Under this initiative, HHI partnered with Root Change to complete a network analysis study to understand the local connections and determine how to strengthen coordination and collaboration among those local actors. From this study, we found that those working on climate change adaptation and disaster resilience in Bagerhat district represent a network made up primarily of local (district and national level) organizations. The majority of relationships between local actors have existed for more than a decade and include frequent interactions. However, these relationships were predominantly unidirectional, meaning that an organization reported collaborating with a peer, but the peer did not report collaborating with them. Given the long-standing relationships among local actors, we would have expected there to be more joint collaboration and exchange of ideas and support. This may suggest that relationships in this system were more transactional then trust based. We also found preferential attachment towards international organizations, with many local actors going to international actors for a range of services, resources, and expertise. Over half of relationships disappeared from the local system when international actors were removed, even though international actors made up less than a quarter of the actors in the system. The main recommendation from this study was to increase mutual collaboration between local actors to support greater resilience and reduce dependency on international actors.

Key Learnings

This partnership between HHI and Root Change was a unique opportunity for us to learn from being pracademics. These are a few valuable lessons we learned along the way:

  • Create a two-way street: Our partnership with HHI is particularly interesting to us because of their unique position as an academic center supporting practitioners and ours as a practitioner organization supporting an academic center. From this, Root Change has been able to draw from our years of experience using social network analysis (SNA) to make meaning of systems where programs and initiatives are taking place, and HHI has been able to draw from their research experience to design and implement effective disaster preparedness and resiliency programs. We each bring unique knowledge and skills but are able to meet each other in the middle when collaborating.

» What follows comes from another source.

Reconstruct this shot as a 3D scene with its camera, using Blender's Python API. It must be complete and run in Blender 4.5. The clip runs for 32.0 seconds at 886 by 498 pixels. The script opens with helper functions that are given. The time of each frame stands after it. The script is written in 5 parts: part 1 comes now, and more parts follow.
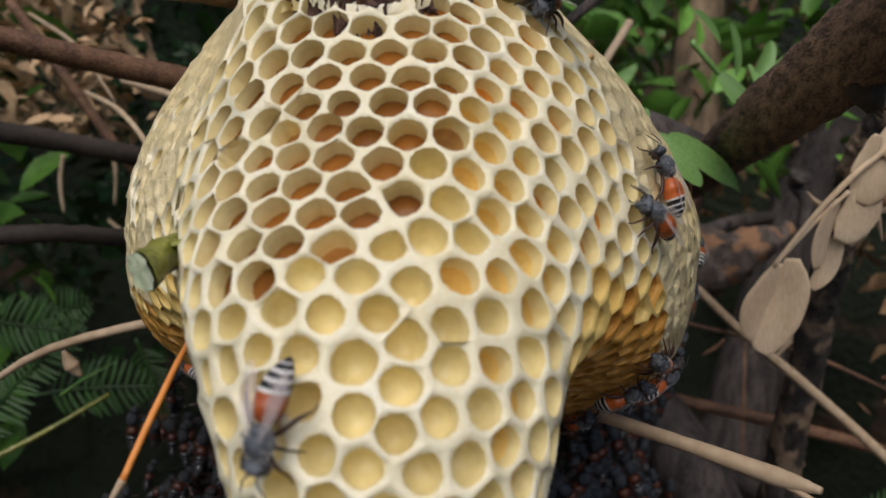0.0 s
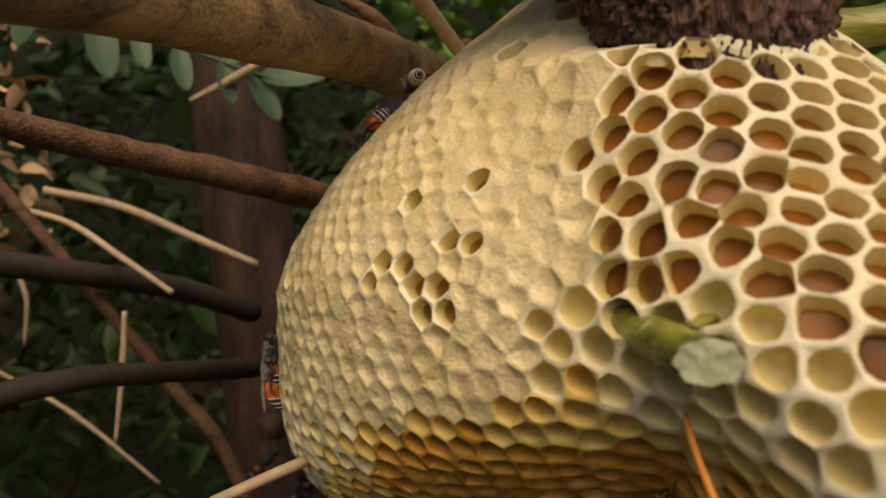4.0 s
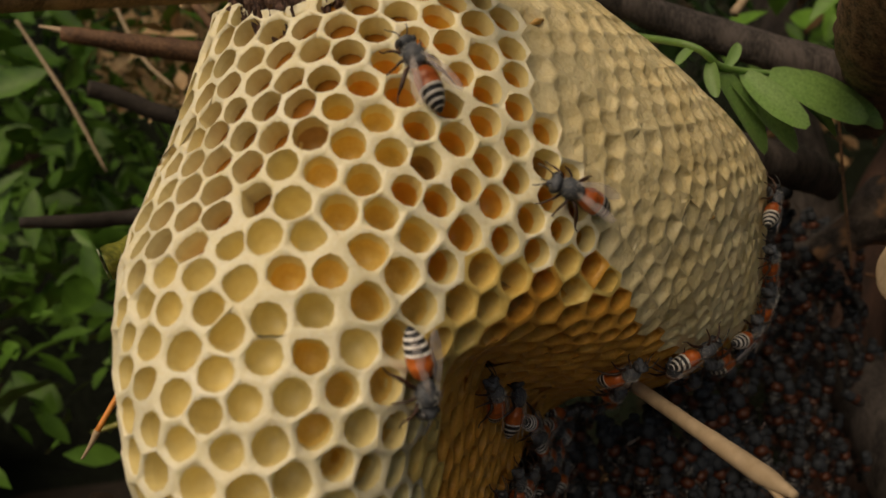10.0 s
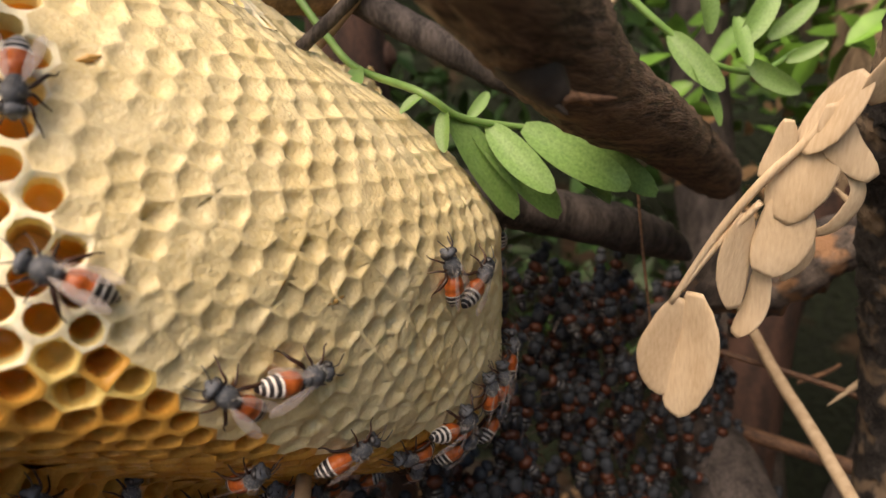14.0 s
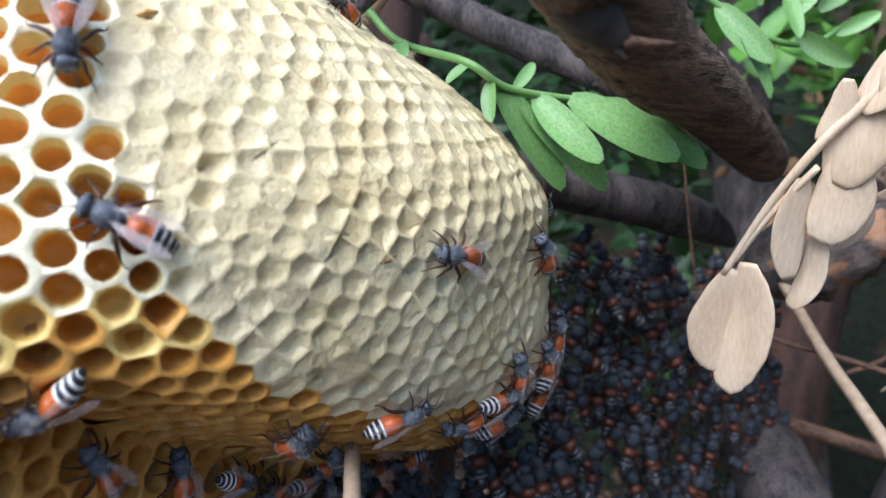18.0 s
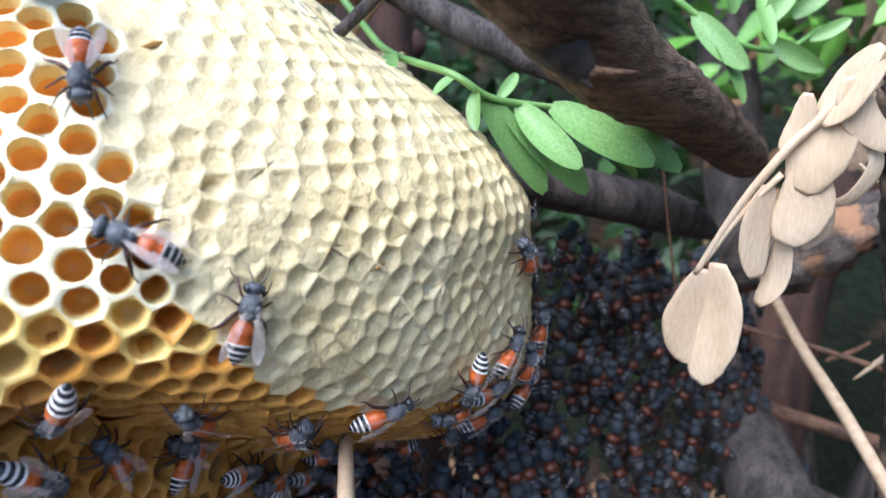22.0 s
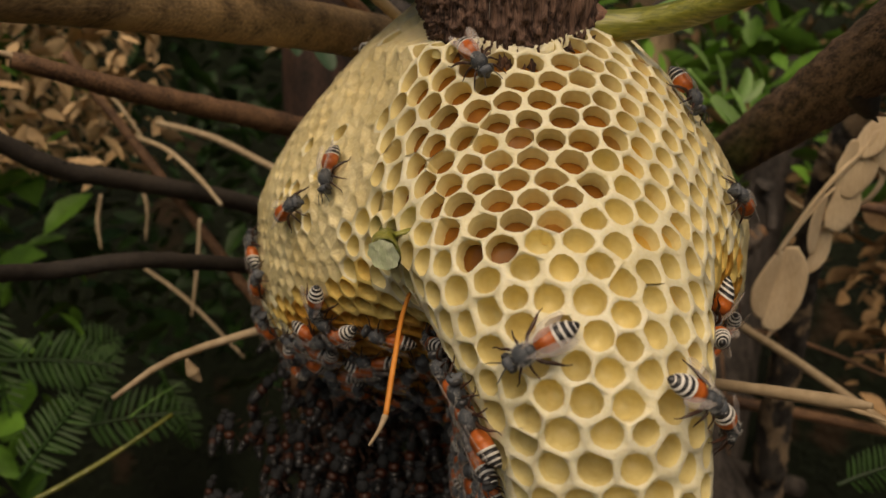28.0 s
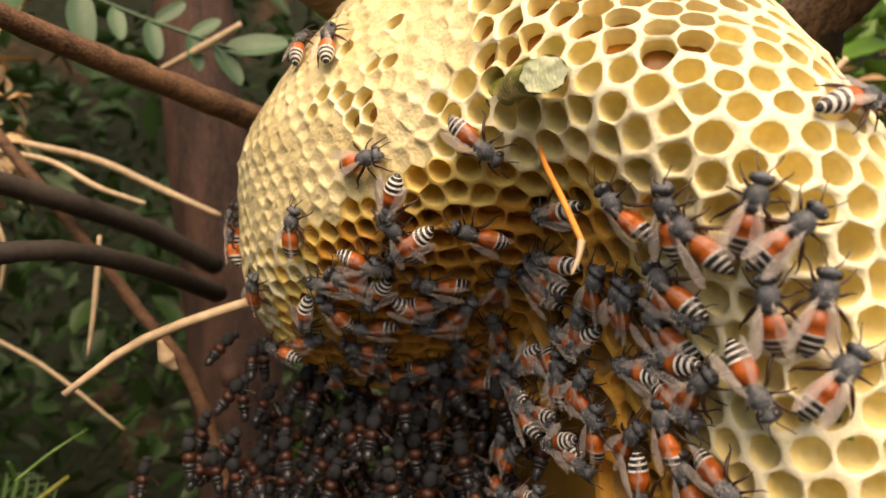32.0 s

For example, together we have been able to create an approach that answers common calls within the humanitarian sector for “better coordination” by assessing relationship structures and quantifying coordination. This, in turn, provides concrete evidence of strengths and weaknesses in the system that can be used to target interventions towards improved coordination.
  • Combining research and programs can be powerful: From the perspective of the practitioner, the world of the pracademic provides those much-needed (and very hard to find) pause moments. Venturing into the more academic Research and Evaluation aspects of MERL allows us to revisit, re-imagine, and refine the theories behind our field work. It also leads to adjustments in the way that we engage with partners, monitor progress, or measure success. Partnerships with academics, who often have more time, resources, and skills to integrate studies, learning agendas, or research can take practitioners’ M&E to the next level, going beyond just monitoring and reporting to intentional and planned learning through high-level questions around the impact and effectiveness of our programs.
  • Don’t be afraid to iterate: Pracademic partnerships also lead to new insights and ways of doing the same things you’ve always done. For example, at Root Change we have iterated on our network measures through our collaborations with HHI. We worked alongside HHI in 2018 to create a network analysis methodology and metric suite for measuring localization of a system that was included in a larger evaluation of the Disasters and Emergency Preparedness Programme (DEPP). We then expanded on these measures in 2019 under a USAID award to create a new approach for measuring local ownership of international development projects. This year, we adapted the metrics used in DEPP and re-incorporated some of the new localization metrics into the Bangladesh analysis for the Program on Resilient Communities.

The full publication that came from this work, Network Analysis of Climate Change & Disaster Resilience Actors Working in Bagerhat District, Bangladesh, is available on the HHI website, along with the evaluation of the Disasters and Emergency Preparedness Programme (DEPP) from 2018. Root Change looks forward to completing a second study under the Program for Resilient Communities in the Philippines, which will be available later this year.